Par exemple, un droïde assassin appelé IG-11 possède une tourelle tournante. Cette fonctionnalité ajoute du mouvement et des sensations aux fusillades, mais n'est pas nécessaire dans le monde réel. « Les degrés de liberté excessifs d'IG-11 sont une porte ouverte aux défaillances des articulations et augmentent les exigences de calcul et de contrôle des mouvements. Une conception plus pratique reposerait sûrement sur un réseau fixe de capteurs et d'effecteurs, moins sensationnel mais plus fiable, pour offrir la même couverture à 360° », observe Robin Murphy.
Un autre robot de Star Wars excessivement complexe, surnommé le « chicken walker » AT-ST, est facilement vaincu par les fermiers éleveurs de krill, qui utilisent un simple fil pour le faire trébucher. Ironiquement, Spot, le robot quadrupède de Boston Dynamics, fait une apparition dans cet épisode, conduisant ainsi Robin Murphy à écrire : « La dépendance de l'Empire à l'égard des mécanismes robotiques complexes (aggravée par des Stormtroopers incapables de toucher leurs cibles) explique peut-être sa chute, d'autant plus que Spot, beaucoup plus agile et robuste, est vraisemblablement disponible pour le public sur une planète voisine. »
Enfin, il est intéressant de noter que les personnages de Star Wars se mettent parfois en danger plutôt que d'utiliser des drones aériens.

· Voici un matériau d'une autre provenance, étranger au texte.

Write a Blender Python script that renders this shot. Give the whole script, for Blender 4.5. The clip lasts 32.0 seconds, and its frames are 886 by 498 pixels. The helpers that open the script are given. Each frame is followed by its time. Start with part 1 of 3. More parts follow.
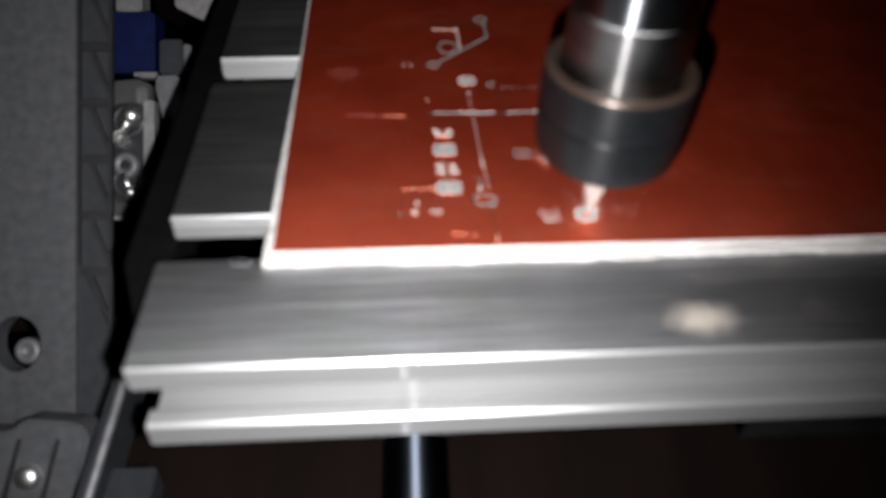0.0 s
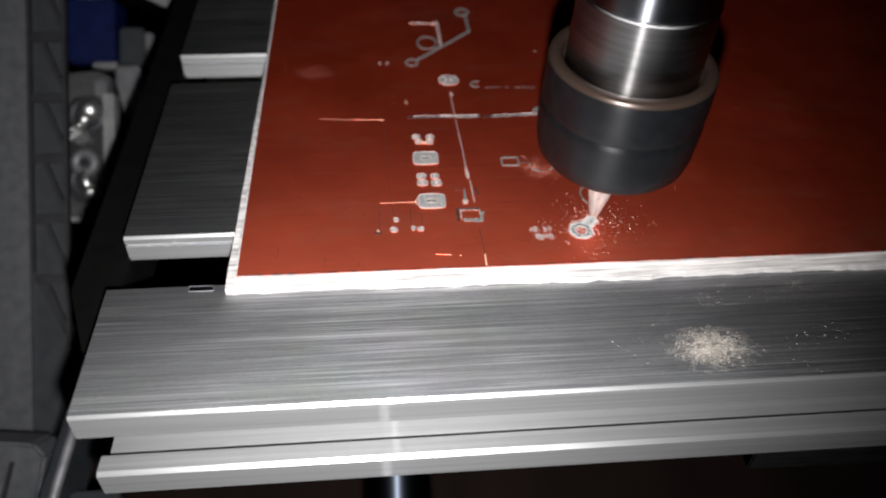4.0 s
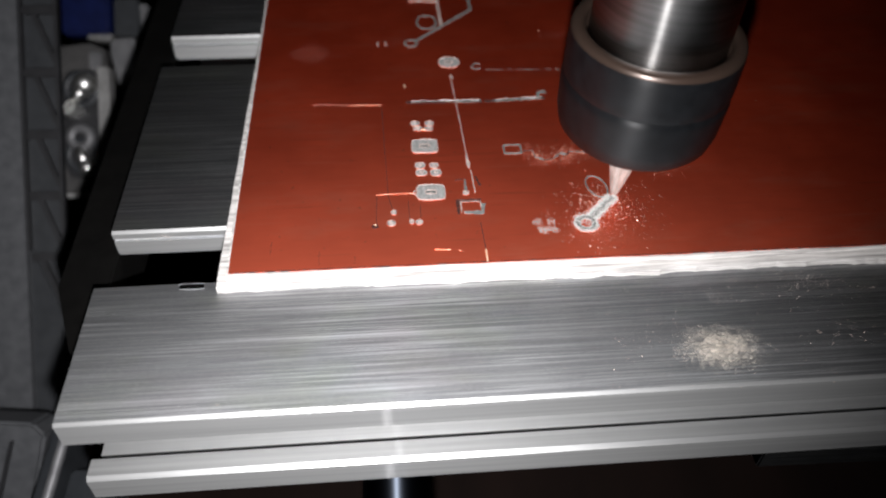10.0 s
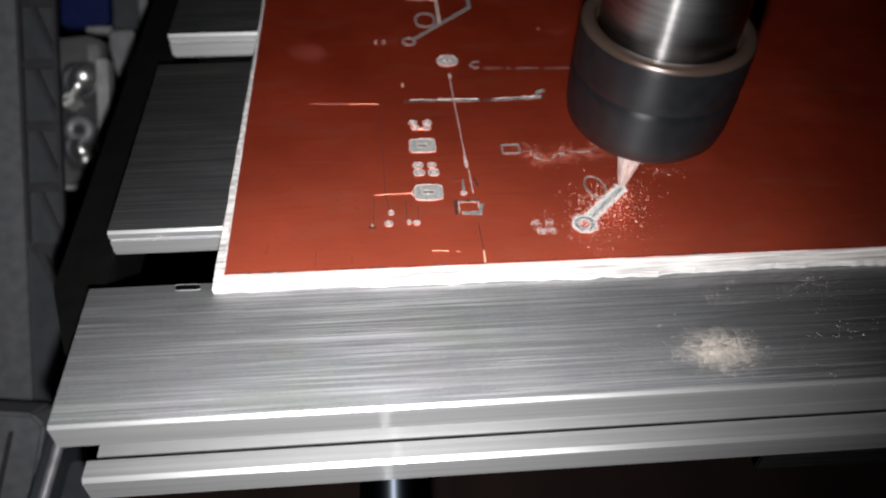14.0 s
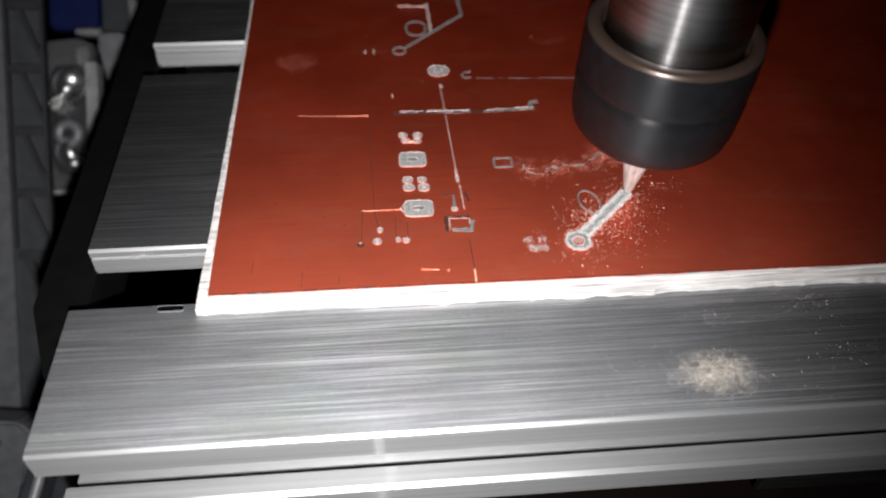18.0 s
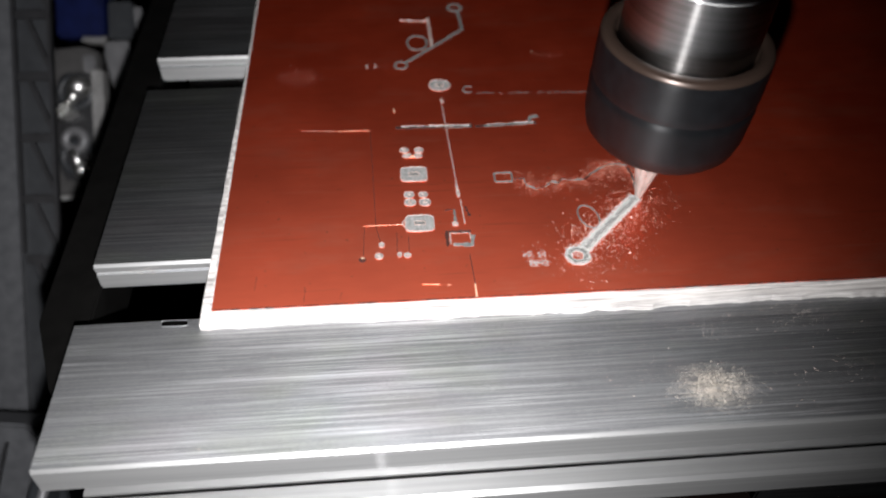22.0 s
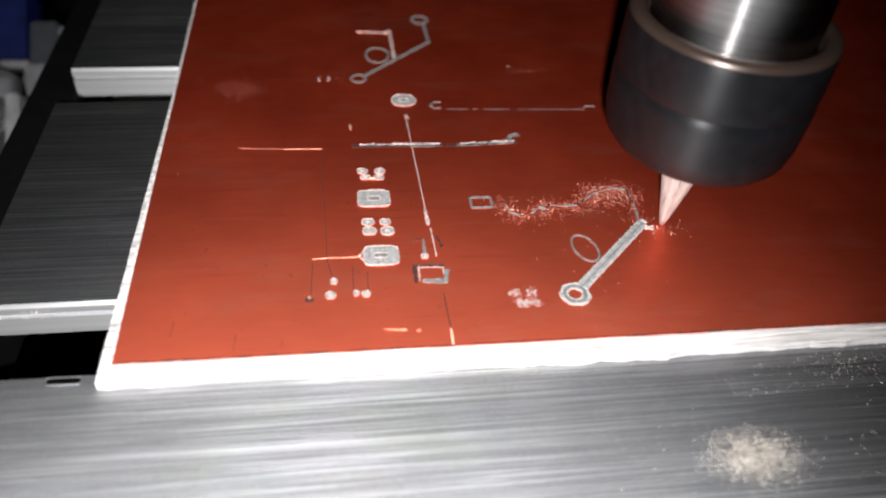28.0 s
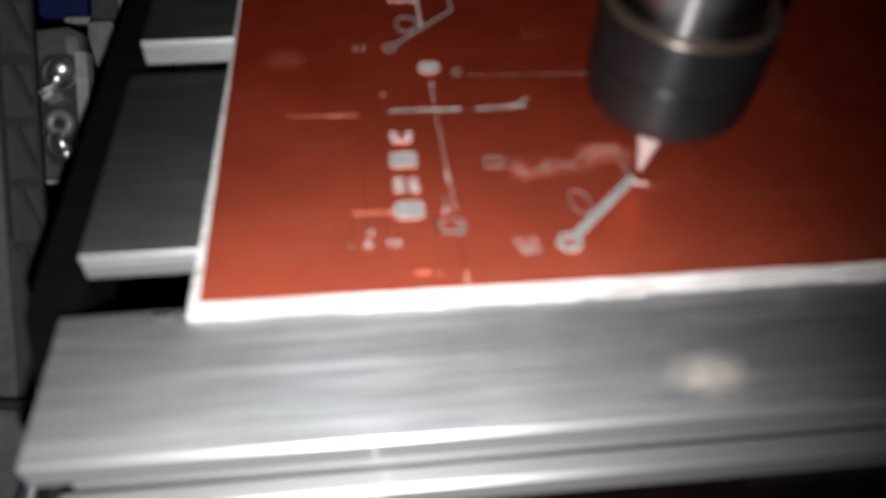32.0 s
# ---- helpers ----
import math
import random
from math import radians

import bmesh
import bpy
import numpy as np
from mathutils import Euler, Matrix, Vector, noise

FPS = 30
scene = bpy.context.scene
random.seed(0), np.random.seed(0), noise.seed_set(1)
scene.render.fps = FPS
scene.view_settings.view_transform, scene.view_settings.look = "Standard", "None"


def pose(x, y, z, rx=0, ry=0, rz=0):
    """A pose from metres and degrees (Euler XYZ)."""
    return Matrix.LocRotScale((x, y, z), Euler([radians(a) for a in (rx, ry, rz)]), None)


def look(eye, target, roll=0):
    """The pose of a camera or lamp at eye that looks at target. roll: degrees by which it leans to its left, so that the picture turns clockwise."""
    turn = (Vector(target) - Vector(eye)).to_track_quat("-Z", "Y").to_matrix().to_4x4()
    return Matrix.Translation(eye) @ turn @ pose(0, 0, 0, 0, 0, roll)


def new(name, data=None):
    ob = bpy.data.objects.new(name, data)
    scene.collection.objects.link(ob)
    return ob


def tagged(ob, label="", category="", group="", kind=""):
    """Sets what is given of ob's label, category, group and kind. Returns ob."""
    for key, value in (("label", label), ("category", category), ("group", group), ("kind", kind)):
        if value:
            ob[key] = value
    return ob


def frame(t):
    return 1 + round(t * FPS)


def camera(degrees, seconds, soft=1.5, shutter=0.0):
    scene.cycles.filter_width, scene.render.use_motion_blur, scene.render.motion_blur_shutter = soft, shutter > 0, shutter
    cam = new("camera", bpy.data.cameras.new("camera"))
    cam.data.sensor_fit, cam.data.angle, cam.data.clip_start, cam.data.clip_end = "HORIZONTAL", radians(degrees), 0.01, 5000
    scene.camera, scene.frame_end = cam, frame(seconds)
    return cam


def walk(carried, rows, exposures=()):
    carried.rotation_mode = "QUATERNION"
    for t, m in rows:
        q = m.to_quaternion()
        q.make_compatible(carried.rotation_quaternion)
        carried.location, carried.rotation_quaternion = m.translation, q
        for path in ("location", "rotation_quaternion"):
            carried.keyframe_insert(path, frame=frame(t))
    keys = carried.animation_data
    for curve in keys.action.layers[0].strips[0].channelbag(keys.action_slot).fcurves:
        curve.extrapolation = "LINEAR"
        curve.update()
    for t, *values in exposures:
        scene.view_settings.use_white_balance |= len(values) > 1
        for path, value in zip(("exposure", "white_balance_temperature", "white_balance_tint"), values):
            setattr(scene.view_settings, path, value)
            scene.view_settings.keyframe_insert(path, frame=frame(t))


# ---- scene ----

Cela semble difficilement compréhensible, dans la mesure où un hélicoptère baptisé Ingenuity aide déjà le rover Perseverance à éviter les problèmes sur Mars.
Il se pourrait donc que les générations futures prennent autant de plaisir à regarder les films Star Wars que le public d'aujourd'hui. Mais ce sera peut-être en partie pour se moquer de la façon dont les scénaristes ont utilisé les robots.